“At the time, internally, we used the term Jinsha Ittai, which, in Chinese characters, means oneness between car and driver. One day, Toshihiko Hirai, the first-gen MX-5’s Programme Manager, started printing Jinba-Ittai — meaning oneness between horse and rider — on his business cards, and I think that’s how it came to be used externally.”
https://www.mazda.com/en/innovation/mazda-stories/engineers/jinba-ittai-ideology/
"Kasahara remembers: “There was a moment when I was driving that I suddenly no longer felt the existence of the car. I didn’t feel any ‘strangeness’. I thought, this is it.“
Pretty much my highest praise for a car or anything else is "There is nothing that irritates me". It doesn't have to be the fastest, or the one that turns heads, or be the best in anything. Average to above-average along most axes, and bad in none, is perfect.
For me, that's been BMW "RT" touring motorcycles (1984 R80RT; 1986 K100RT; 1995 R1100RT, still in use after 27+ years), Honda dual-purpose bikes (1974 XL350; 1980 XR250; 1986 XR600 (for two decades); 2019 CRF250 Rally), Apple computers, and Subaru station wagons (1995 Legacy 250T; 1997 Grandwagon (until 2019); 2017 Outback (in USA in 2019); then reverting to 2008 Outback 2.5XT on return to NZ during COVID).

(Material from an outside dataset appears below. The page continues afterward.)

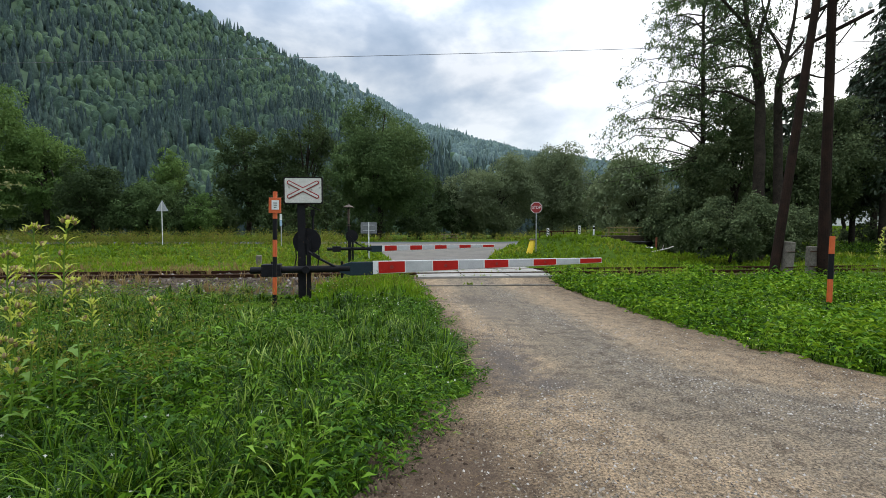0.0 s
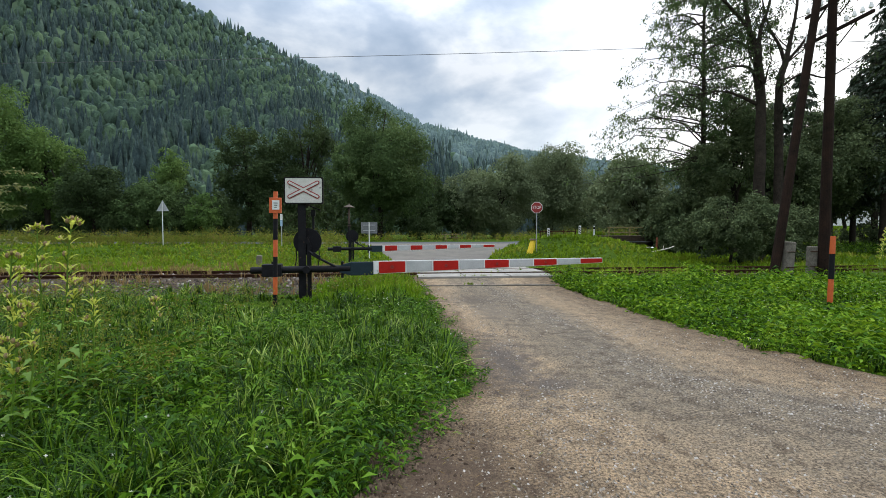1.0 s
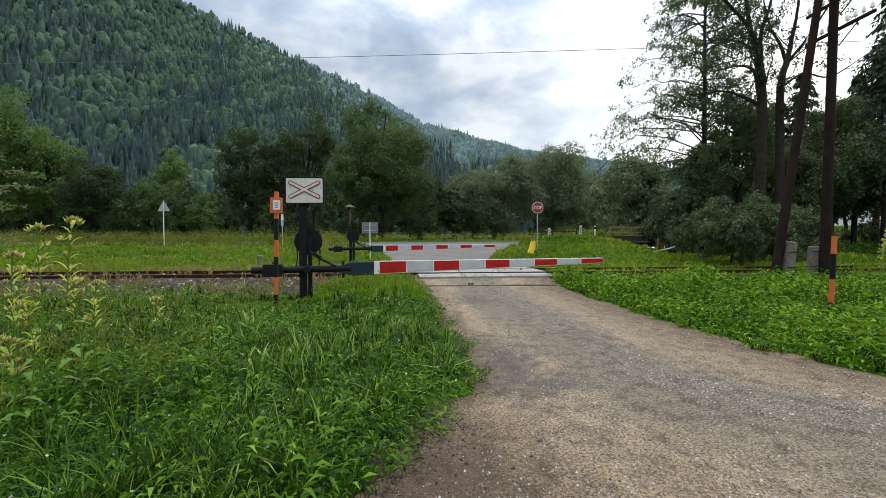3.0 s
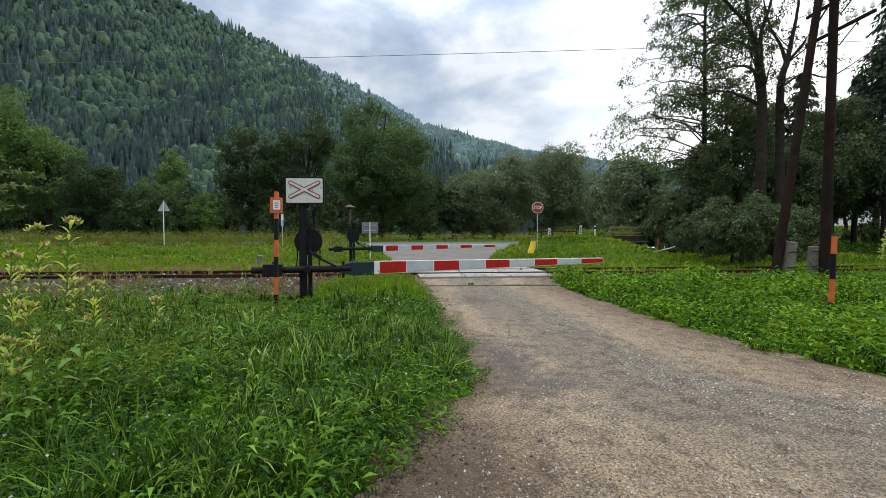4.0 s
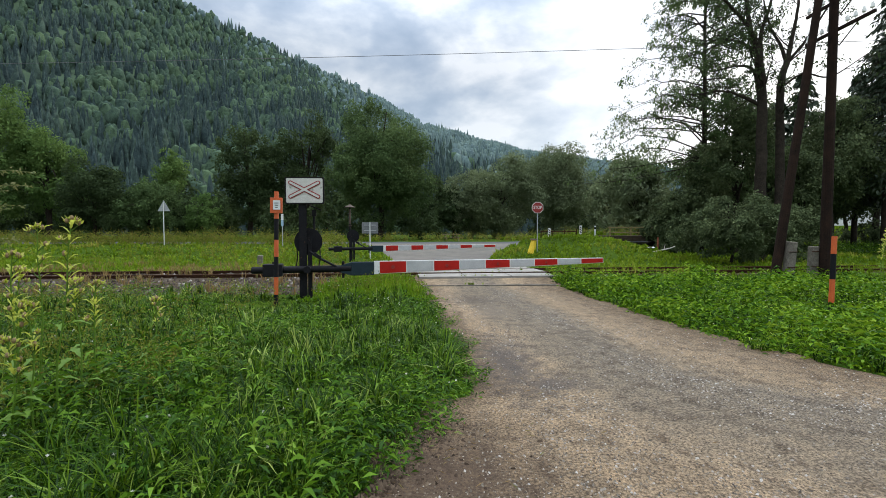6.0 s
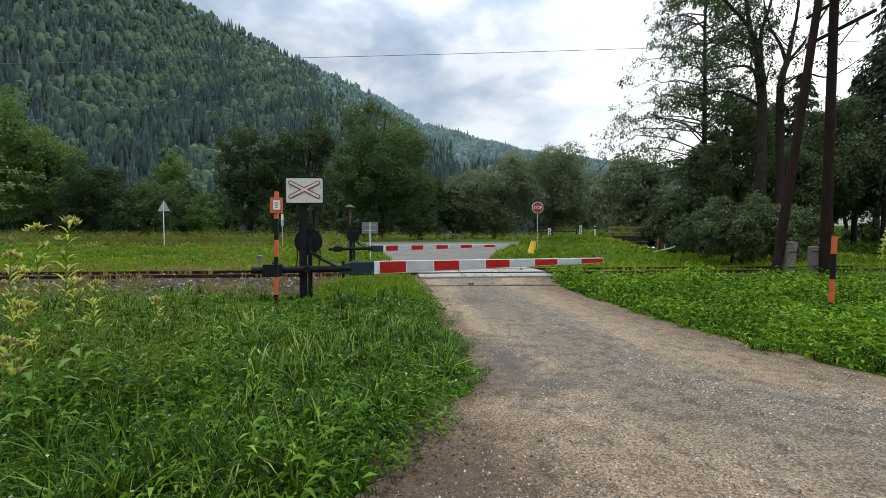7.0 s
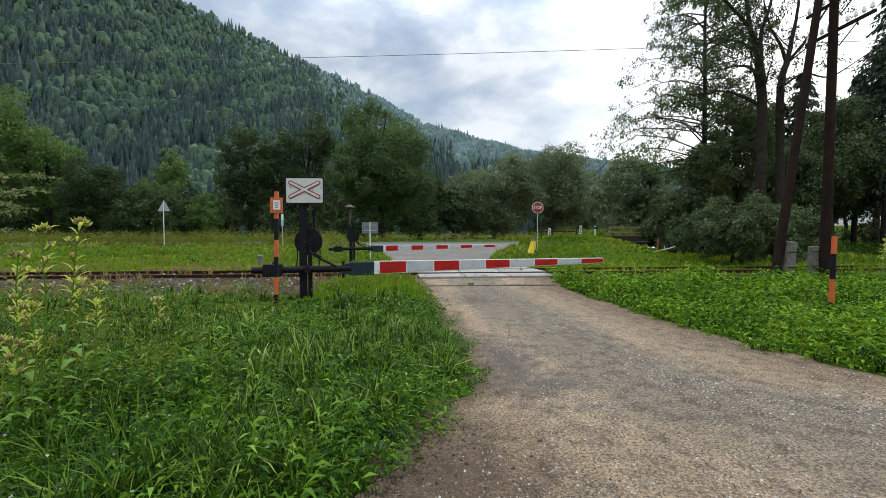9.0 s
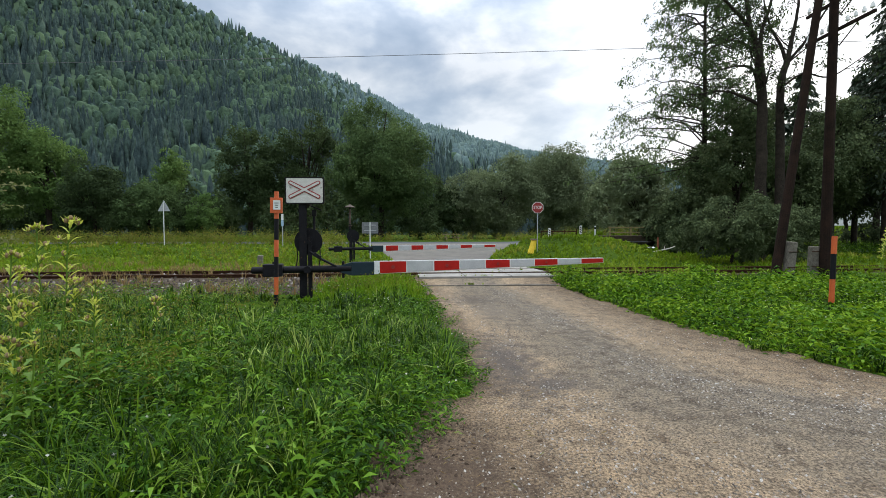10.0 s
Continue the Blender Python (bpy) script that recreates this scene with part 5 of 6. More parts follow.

The MX5/Miata is great too. It just can't take many passengers, or much baggage/cargo, or tow. One of my ex-GFs has a 1991 one, in British Racing Green (of course). Our relationship started when I taught her to drive in a 1984 Mini. Long after our relationship ended, I taught her daughter to drive in the MX5. Both were great cars for the purpose. Small, manoeuvrable, manual transmission, and capable of cornering far harder than you'd expect. A beginning driver can get themselves into what they think is trouble, but as long as *someone* turns the steering wheel appropriately the car will get you out of trouble.